From Paul Craig Roberts's article
Was Polonium-210 Being Smuggled for a Dirty Bomb?
We will likely never know, but a neoconservative false flag operation might lie behind what appears to have been the accidental poisoning of Alexander Litvinenko by a rare and tightly controlled radioactive isotope, Polonium-210. Litvinenko, a former member of KGB counterintelligence, operated in the shadowy world of "security consultants" on a fake passport given to him by the British government.

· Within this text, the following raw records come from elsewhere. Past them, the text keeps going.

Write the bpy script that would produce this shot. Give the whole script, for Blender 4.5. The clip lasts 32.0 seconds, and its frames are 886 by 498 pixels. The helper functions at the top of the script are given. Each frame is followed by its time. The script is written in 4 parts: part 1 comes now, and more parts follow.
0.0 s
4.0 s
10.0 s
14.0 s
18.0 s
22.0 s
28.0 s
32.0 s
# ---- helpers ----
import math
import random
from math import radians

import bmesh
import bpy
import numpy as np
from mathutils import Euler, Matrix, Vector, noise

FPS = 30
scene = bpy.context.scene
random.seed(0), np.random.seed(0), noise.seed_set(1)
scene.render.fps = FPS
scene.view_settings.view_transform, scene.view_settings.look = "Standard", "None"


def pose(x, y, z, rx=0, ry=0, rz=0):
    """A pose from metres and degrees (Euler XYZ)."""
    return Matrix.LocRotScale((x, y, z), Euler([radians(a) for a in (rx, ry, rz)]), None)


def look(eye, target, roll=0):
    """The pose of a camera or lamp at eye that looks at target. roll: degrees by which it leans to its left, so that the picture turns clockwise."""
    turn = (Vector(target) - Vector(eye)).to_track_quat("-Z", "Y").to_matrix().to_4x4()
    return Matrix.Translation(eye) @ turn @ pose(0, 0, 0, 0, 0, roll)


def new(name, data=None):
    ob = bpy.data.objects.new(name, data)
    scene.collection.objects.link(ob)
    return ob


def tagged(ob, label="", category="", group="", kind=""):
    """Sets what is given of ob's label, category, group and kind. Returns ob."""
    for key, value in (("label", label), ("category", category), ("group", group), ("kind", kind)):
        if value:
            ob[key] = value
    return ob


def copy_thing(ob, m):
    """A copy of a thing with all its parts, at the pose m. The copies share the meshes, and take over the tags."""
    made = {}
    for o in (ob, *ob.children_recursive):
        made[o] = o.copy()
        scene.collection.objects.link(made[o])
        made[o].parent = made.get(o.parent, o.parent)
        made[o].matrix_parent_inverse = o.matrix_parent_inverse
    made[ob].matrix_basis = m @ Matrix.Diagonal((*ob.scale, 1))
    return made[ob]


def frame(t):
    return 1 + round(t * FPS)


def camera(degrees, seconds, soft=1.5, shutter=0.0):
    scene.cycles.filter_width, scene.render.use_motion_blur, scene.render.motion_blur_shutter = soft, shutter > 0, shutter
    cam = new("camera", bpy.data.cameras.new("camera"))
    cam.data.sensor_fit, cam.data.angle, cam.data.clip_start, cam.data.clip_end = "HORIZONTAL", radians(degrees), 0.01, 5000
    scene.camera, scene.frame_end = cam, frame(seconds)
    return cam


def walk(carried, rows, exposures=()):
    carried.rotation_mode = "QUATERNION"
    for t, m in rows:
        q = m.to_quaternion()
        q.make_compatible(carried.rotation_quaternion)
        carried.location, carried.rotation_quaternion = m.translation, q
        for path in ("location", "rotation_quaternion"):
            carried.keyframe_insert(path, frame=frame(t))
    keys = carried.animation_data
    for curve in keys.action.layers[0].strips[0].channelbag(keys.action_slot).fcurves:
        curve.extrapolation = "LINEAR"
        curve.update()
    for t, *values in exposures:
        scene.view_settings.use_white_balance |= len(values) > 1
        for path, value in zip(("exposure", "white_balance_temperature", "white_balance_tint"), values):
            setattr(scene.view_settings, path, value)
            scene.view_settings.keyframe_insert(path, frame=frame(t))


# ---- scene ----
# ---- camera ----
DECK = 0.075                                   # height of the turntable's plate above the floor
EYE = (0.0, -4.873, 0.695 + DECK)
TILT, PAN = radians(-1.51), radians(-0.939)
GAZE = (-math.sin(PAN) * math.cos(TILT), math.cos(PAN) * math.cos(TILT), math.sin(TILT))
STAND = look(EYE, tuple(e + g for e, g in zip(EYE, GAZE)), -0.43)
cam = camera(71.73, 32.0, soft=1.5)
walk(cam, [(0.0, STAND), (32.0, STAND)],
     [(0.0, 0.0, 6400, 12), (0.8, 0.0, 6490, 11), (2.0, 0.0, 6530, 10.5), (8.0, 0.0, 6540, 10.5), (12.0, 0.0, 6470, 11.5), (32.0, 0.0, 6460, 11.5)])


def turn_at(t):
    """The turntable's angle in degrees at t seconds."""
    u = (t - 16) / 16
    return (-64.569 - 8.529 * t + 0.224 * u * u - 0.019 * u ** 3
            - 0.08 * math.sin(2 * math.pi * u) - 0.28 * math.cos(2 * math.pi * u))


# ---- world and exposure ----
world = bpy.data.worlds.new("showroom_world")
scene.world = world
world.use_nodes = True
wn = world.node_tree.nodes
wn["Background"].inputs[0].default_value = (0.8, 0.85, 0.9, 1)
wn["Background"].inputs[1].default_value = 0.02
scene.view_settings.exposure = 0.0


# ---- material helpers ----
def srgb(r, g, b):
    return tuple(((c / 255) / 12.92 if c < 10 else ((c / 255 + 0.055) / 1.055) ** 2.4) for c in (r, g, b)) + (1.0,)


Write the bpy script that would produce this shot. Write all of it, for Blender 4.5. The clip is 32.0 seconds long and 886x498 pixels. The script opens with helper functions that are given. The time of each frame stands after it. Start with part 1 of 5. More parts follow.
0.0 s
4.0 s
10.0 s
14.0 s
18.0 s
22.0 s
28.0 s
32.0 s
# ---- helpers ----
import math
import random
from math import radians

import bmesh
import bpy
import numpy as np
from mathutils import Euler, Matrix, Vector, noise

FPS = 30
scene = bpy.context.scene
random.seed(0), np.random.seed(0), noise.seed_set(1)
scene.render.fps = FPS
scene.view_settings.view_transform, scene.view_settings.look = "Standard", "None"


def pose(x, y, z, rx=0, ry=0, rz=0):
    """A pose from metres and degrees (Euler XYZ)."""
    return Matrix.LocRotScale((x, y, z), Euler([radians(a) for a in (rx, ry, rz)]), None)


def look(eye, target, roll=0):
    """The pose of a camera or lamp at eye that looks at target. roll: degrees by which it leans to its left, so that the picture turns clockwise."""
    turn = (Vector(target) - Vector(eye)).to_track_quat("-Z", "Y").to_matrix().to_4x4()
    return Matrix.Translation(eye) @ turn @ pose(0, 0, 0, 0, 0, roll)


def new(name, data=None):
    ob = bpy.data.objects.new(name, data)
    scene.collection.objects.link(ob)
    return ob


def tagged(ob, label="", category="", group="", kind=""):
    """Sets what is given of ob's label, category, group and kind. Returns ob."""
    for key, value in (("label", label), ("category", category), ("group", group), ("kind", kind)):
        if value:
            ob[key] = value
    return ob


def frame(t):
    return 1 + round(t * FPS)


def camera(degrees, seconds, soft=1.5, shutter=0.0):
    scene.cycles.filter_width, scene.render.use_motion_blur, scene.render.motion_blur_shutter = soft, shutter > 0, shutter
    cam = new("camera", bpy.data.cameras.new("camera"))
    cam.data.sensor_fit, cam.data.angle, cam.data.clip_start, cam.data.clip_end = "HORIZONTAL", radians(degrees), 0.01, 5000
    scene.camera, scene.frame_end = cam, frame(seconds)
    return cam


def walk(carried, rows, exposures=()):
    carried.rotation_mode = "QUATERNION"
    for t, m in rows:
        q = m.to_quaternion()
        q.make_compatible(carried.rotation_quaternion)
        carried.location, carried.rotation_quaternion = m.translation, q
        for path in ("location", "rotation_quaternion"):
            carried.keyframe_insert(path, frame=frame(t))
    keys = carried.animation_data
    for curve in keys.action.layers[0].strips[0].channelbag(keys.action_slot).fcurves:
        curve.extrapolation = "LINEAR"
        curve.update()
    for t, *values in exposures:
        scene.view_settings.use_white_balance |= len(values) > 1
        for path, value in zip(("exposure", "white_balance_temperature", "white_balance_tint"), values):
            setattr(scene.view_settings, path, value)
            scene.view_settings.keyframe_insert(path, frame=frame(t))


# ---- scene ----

Litvinenko left Russia when his patron, oligarch Boris Berezovsky fled to escape fraud charges.
The British government and websites financed by Berezovsky blamed Litvinenko’s mysterious death on the Russian Federal Security Service, which allegedly sent an agent to put Polonium-210 in Litvinenko’s tea. On its face, the tale is far-fetched, but it served to divert attention from the fact that Polonium-210 had somehow got into private hands.
Where had the Polonium come from? No one knows, but nuclear physicist Gordon Prather noted at the time that Litvinenko had recently been to Israel and that Israel’s nuclear reactors are not subject to international safeguards.
For what purpose was Polonium being smuggled? No one knows, but Prather notes that Polonium-210 has a short shelf-life that would turn any stored weapon into a dud within months.
According to knowledgeable people, Polonium-210 would be useful for a dirty bomb that would do little real damage but would create enough fear and hysteria for the neocons to start another war.